Quote the listing in full, exactly as given, minus any pictures.

--------------------------------------------------

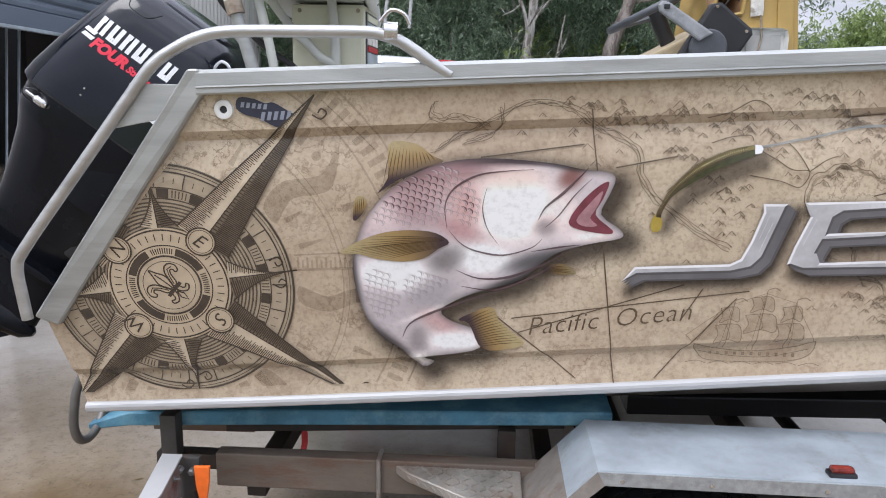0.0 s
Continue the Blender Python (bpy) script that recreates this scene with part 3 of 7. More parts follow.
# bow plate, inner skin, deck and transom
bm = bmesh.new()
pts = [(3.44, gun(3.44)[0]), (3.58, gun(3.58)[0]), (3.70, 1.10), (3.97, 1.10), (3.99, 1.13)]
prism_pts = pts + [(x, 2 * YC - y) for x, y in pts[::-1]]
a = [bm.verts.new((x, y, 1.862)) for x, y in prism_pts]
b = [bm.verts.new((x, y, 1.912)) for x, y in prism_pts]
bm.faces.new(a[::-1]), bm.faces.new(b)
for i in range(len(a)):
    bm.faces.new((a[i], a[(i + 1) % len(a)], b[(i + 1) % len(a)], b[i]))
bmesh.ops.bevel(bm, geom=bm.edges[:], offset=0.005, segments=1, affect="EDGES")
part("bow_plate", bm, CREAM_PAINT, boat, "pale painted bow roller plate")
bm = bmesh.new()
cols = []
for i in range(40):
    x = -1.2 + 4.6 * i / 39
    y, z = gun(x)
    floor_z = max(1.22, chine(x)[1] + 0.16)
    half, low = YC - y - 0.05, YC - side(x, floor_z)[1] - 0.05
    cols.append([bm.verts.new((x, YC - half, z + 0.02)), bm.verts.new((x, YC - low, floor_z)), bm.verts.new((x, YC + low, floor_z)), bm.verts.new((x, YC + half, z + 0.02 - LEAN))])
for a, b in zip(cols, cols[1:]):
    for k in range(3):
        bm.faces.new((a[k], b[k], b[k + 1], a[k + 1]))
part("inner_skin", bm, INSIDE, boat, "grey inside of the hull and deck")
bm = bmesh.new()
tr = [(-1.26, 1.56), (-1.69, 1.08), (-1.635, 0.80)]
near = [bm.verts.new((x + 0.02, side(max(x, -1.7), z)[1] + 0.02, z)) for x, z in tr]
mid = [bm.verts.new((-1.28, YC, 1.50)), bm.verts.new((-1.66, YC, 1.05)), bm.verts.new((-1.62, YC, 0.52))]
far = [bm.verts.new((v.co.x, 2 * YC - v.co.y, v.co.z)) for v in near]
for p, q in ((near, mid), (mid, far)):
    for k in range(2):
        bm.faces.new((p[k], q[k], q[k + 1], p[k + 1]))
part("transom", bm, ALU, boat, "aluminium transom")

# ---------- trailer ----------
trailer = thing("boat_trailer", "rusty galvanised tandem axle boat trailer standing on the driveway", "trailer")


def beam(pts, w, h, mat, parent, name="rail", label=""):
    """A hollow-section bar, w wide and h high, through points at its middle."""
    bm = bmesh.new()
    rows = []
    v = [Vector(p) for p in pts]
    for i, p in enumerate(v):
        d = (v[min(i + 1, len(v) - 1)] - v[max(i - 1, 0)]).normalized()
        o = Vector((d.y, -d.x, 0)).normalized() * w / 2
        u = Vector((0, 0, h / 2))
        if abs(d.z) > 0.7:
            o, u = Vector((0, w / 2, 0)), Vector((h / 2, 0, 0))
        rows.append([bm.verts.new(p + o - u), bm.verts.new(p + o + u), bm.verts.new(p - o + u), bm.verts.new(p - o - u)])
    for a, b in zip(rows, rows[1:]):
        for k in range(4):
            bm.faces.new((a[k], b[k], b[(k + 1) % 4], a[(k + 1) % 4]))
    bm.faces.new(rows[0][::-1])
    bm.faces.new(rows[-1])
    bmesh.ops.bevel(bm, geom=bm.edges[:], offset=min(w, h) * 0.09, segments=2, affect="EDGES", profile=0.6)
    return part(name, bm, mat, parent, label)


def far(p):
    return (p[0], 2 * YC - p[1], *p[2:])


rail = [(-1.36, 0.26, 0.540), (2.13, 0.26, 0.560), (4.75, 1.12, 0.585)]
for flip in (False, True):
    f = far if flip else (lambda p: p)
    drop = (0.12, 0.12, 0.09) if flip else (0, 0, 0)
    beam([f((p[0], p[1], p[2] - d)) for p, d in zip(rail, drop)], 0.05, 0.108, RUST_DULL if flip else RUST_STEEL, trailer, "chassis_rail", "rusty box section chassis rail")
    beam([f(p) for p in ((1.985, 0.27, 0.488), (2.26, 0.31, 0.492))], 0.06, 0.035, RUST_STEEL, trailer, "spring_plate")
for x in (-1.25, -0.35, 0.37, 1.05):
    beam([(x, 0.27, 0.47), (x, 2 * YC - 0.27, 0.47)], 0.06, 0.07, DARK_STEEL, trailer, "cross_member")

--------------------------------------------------

## Final answer
0.0 s
Continue the Blender Python (bpy) script that recreates this scene with part 3 of 7. More parts follow.
# bow plate, inner skin, deck and transom
bm = bmesh.new()
pts = [(3.44, gun(3.44)[0]), (3.58, gun(3.58)[0]), (3.70, 1.10), (3.97, 1.10), (3.99, 1.13)]
prism_pts = pts + [(x, 2 * YC - y) for x, y in pts[::-1]]
a = [bm.verts.new((x, y, 1.862)) for x, y in prism_pts]
b = [bm.verts.new((x, y, 1.912)) for x, y in prism_pts]
bm.faces.new(a[::-1]), bm.faces.new(b)
for i in range(len(a)):
    bm.faces.new((a[i], a[(i + 1) % len(a)], b[(i + 1) % len(a)], b[i]))
bmesh.ops.bevel(bm, geom=bm.edges[:], offset=0.005, segments=1, affect="EDGES")
part("bow_plate", bm, CREAM_PAINT, boat, "pale painted bow roller plate")
bm = bmesh.new()
cols = []
for i in range(40):
    x = -1.2 + 4.6 * i / 39
    y, z = gun(x)
    floor_z = max(1.22, chine(x)[1] + 0.16)
    half, low = YC - y - 0.05, YC - side(x, floor_z)[1] - 0.05
    cols.append([bm.verts.new((x, YC - half, z + 0.02)), bm.verts.new((x, YC - low, floor_z)), bm.verts.new((x, YC + low, floor_z)), bm.verts.new((x, YC + half, z + 0.02 - LEAN))])
for a, b in zip(cols, cols[1:]):
    for k in range(3):
        bm.faces.new((a[k], b[k], b[k + 1], a[k + 1]))
part("inner_skin", bm, INSIDE, boat, "grey inside of the hull and deck")
bm = bmesh.new()
tr = [(-1.26, 1.56), (-1.69, 1.08), (-1.635, 0.80)]
near = [bm.verts.new((x + 0.02, side(max(x, -1.7), z)[1] + 0.02, z)) for x, z in tr]
mid = [bm.verts.new((-1.28, YC, 1.50)), bm.verts.new((-1.66, YC, 1.05)), bm.verts.new((-1.62, YC, 0.52))]
far = [bm.verts.new((v.co.x, 2 * YC - v.co.y, v.co.z)) for v in near]
for p, q in ((near, mid), (mid, far)):
    for k in range(2):
        bm.faces.new((p[k], q[k], q[k + 1], p[k + 1]))
part("transom", bm, ALU, boat, "aluminium transom")

# ---------- trailer ----------
trailer = thing("boat_trailer", "rusty galvanised tandem axle boat trailer standing on the driveway", "trailer")


def beam(pts, w, h, mat, parent, name="rail", label=""):
    """A hollow-section bar, w wide and h high, through points at its middle."""
    bm = bmesh.new()
    rows = []
    v = [Vector(p) for p in pts]
    for i, p in enumerate(v):
        d = (v[min(i + 1, len(v) - 1)] - v[max(i - 1, 0)]).normalized()
        o = Vector((d.y, -d.x, 0)).normalized() * w / 2
        u = Vector((0, 0, h / 2))
        if abs(d.z) > 0.7:
            o, u = Vector((0, w / 2, 0)), Vector((h / 2, 0, 0))
        rows.append([bm.verts.new(p + o - u), bm.verts.new(p + o + u), bm.verts.new(p - o + u), bm.verts.new(p - o - u)])
    for a, b in zip(rows, rows[1:]):
        for k in range(4):
            bm.faces.new((a[k], b[k], b[(k + 1) % 4], a[(k + 1) % 4]))
    bm.faces.new(rows[0][::-1])
    bm.faces.new(rows[-1])
    bmesh.ops.bevel(bm, geom=bm.edges[:], offset=min(w, h) * 0.09, segments=2, affect="EDGES", profile=0.6)
    return part(name, bm, mat, parent, label)


def far(p):
    return (p[0], 2 * YC - p[1], *p[2:])


rail = [(-1.36, 0.26, 0.540), (2.13, 0.26, 0.560), (4.75, 1.12, 0.585)]
for flip in (False, True):
    f = far if flip else (lambda p: p)
    drop = (0.12, 0.12, 0.09) if flip else (0, 0, 0)
    beam([f((p[0], p[1], p[2] - d)) for p, d in zip(rail, drop)], 0.05, 0.108, RUST_DULL if flip else RUST_STEEL, trailer, "chassis_rail", "rusty box section chassis rail")
    beam([f(p) for p in ((1.985, 0.27, 0.488), (2.26, 0.31, 0.492))], 0.06, 0.035, RUST_STEEL, trailer, "spring_plate")
for x in (-1.25, -0.35, 0.37, 1.05):
    beam([(x, 0.27, 0.47), (x, 2 * YC - 0.27, 0.47)], 0.06, 0.07, DARK_STEEL, trailer, "cross_member")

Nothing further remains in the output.